To know how to implement UDRIE0, I made following changes,

//USART Data Register Empty Interrupt Enable
UCSR0B = (1 << RXEN0) | (1 << TXEN0) | (1 << RXCIE0) | (1 << UDRIE0);

ISR(USART_RX_vect)
{
    data_int = UDR0;
}

ISR(USART_UDRE_vect)
{
    UDR0 = data_int;
}

It keeps printing the data that I last entered

Then I decided to create an array and store received characters in it and the ISR(USART_UDRE_vect) would read each character and transmit it.

#define SIZE 64
int i = 0, j = 0;

uint8_t data_int[SIZE];

ISR(USART_RX_vect)
{
    data_int[i] = UDR0;
    i++;
    if(i > 64)
    {
        i = 0;
    }
}

ISR(USART_UDRE_vect)
{
    UDR0 = data_int[j];
    j++;
    if(j == 64)
    {
        UCSR0B &= ~(1 << UDRIE0); //disable UDRIE0 interrupt
    }
}

It prints "hello" and nothing else.

Can anyone tell why isn't it working. A small example of UDRIE0 if possible?

Also compiler gives a warning pointer targets in initialization differ in signedness [-Wpointer-sign] What does this mean?

Answer 1

Interrupts are managed by hardware and fired immediately when any type of event occurs, e.g. when data register is empty, transmission of data is complete, etc.

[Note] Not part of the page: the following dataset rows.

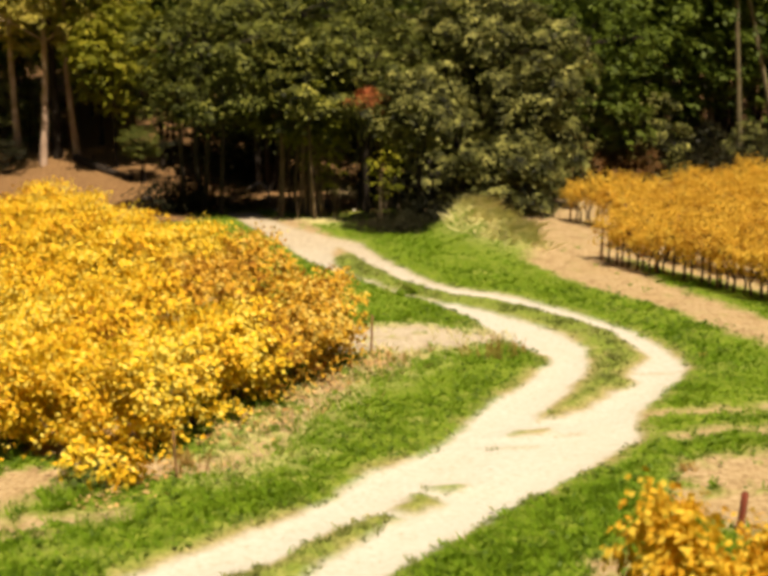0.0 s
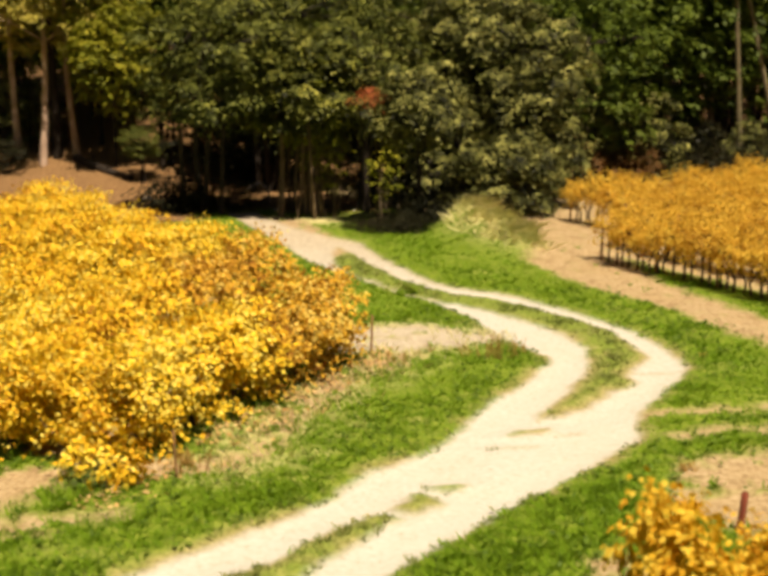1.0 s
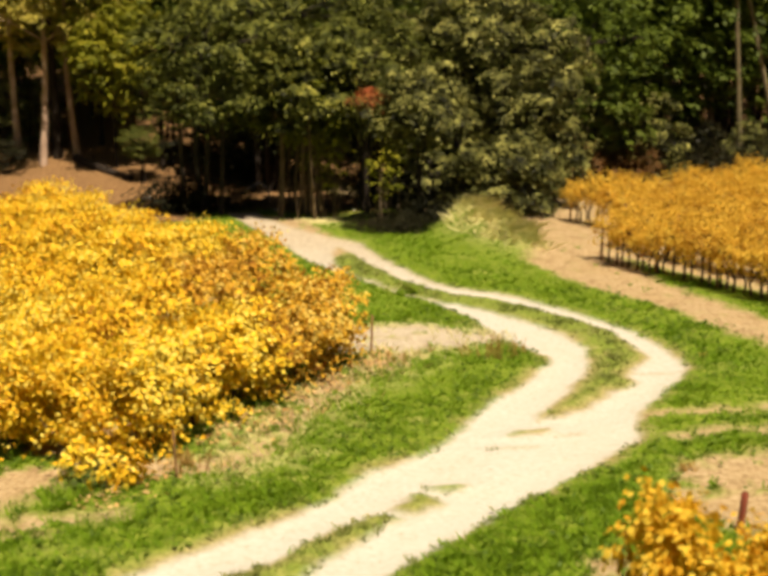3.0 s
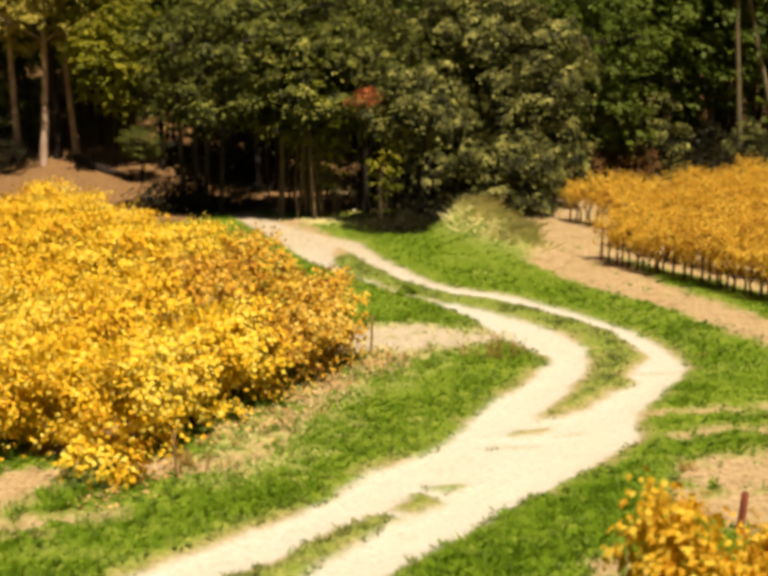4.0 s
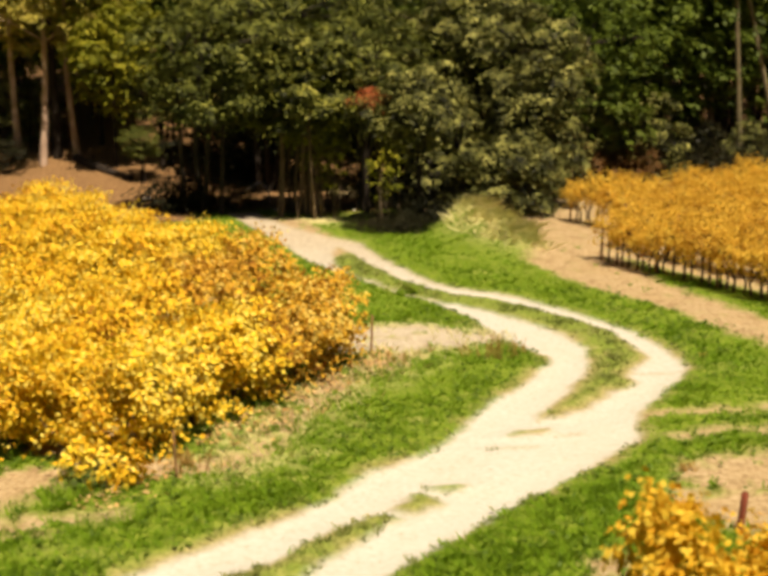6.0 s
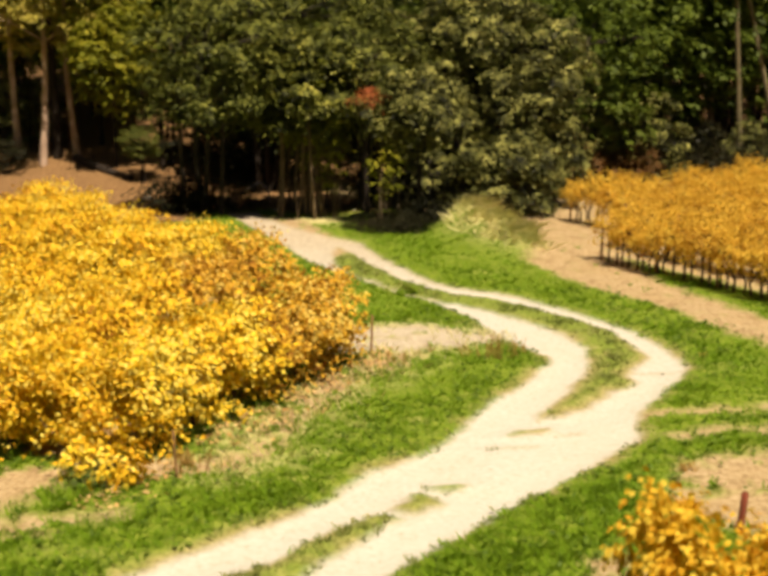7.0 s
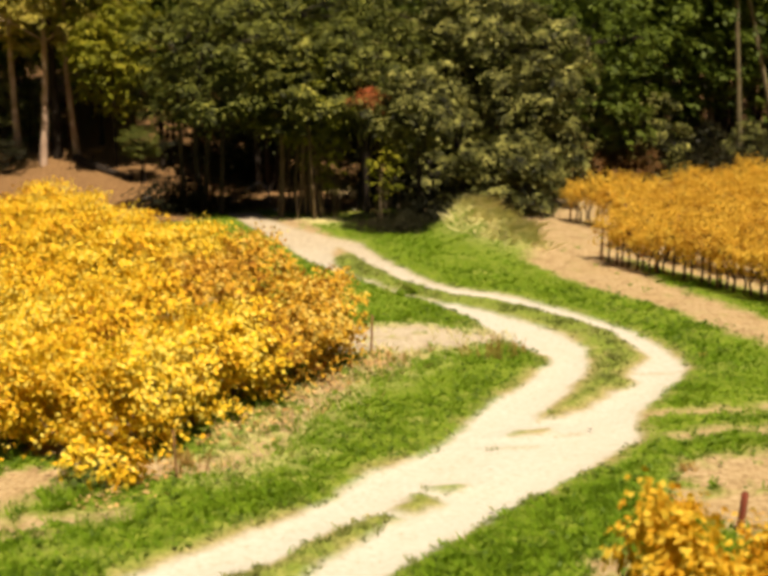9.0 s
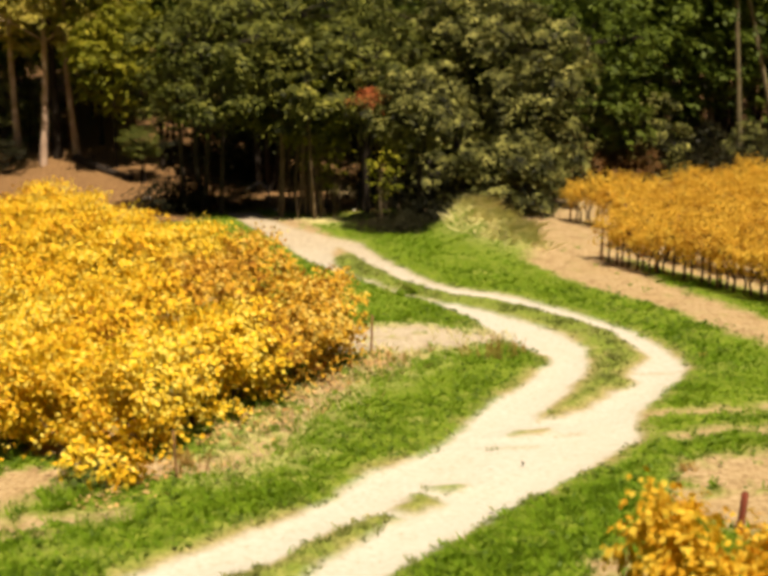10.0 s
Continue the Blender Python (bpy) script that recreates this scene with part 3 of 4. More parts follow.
rng_v = np.random.default_rng(21)
golden = [tagged(vine(M_GOLD, 5600, 1.1, 1.30, 1.15, 0.27, np.random.default_rng(100 + i), 0.74, gap=0.3), "golden yellow autumn grapevine in full leaf on bare soil", "grapevine",
                 "golden vines beside the track") for i in range(6)]
gaping = [tagged(vine(M_GOLD, 6800, 1.1, 1.30, 1.15, 0.34, np.random.default_rng(120 + i), 0.8, hang=0.15, gap=0.36), "golden grapevine with bare wood and drooping shoots at its foot",
                 "grapevine", "golden vines beside the track") for i in range(3)]
bronze = [tagged(vine(M_BRONZE, 5200, 1.1, 1.30, 1.15, 0.29, np.random.default_rng(150 + i), 0.74, gap=0.34), "bronze and yellow autumn grapevine in full leaf", "grapevine",
                 "golden vines beside the track") for i in range(3)]
BRONZE_ROWS = {0: (-0.15, 2.85), 1: (-2.3, 0.7)}
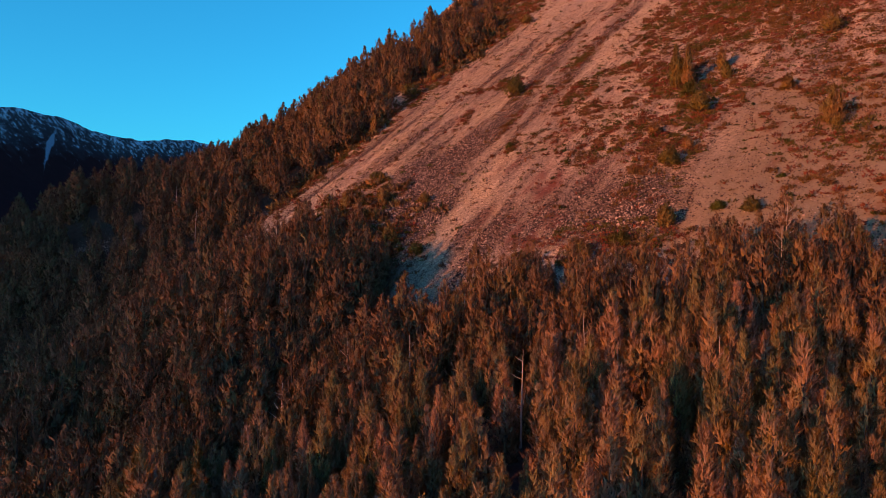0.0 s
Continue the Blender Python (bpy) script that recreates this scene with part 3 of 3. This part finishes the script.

If you implement ISR sub-routine for given type of interrupt an actual executing application code is interrupted immediatelly when the interrupt is fired and this sub-routine is executed, I.e. a long jump in program memory. Before execution of the sub-routine all relevant registers are pushed to a stack and restored when the sub-routine is finished. After serving the interrupt the interrupted application code continues from the address where it was interrupted.

A code of sub-routines must be as small as possible and must be executed quickly, so there should not be any delays or long loops. If you want to process received UART data you should put them to a buffer in the sub-routine and process in the main loop.

In case of atmel microcontrollers the interrupt flags, e.g. UDRE, are automatically cleared when the sub-routines is finished. No need to clear them by software.

Hope my explanation of interrupts is clear and will help you to write correct code.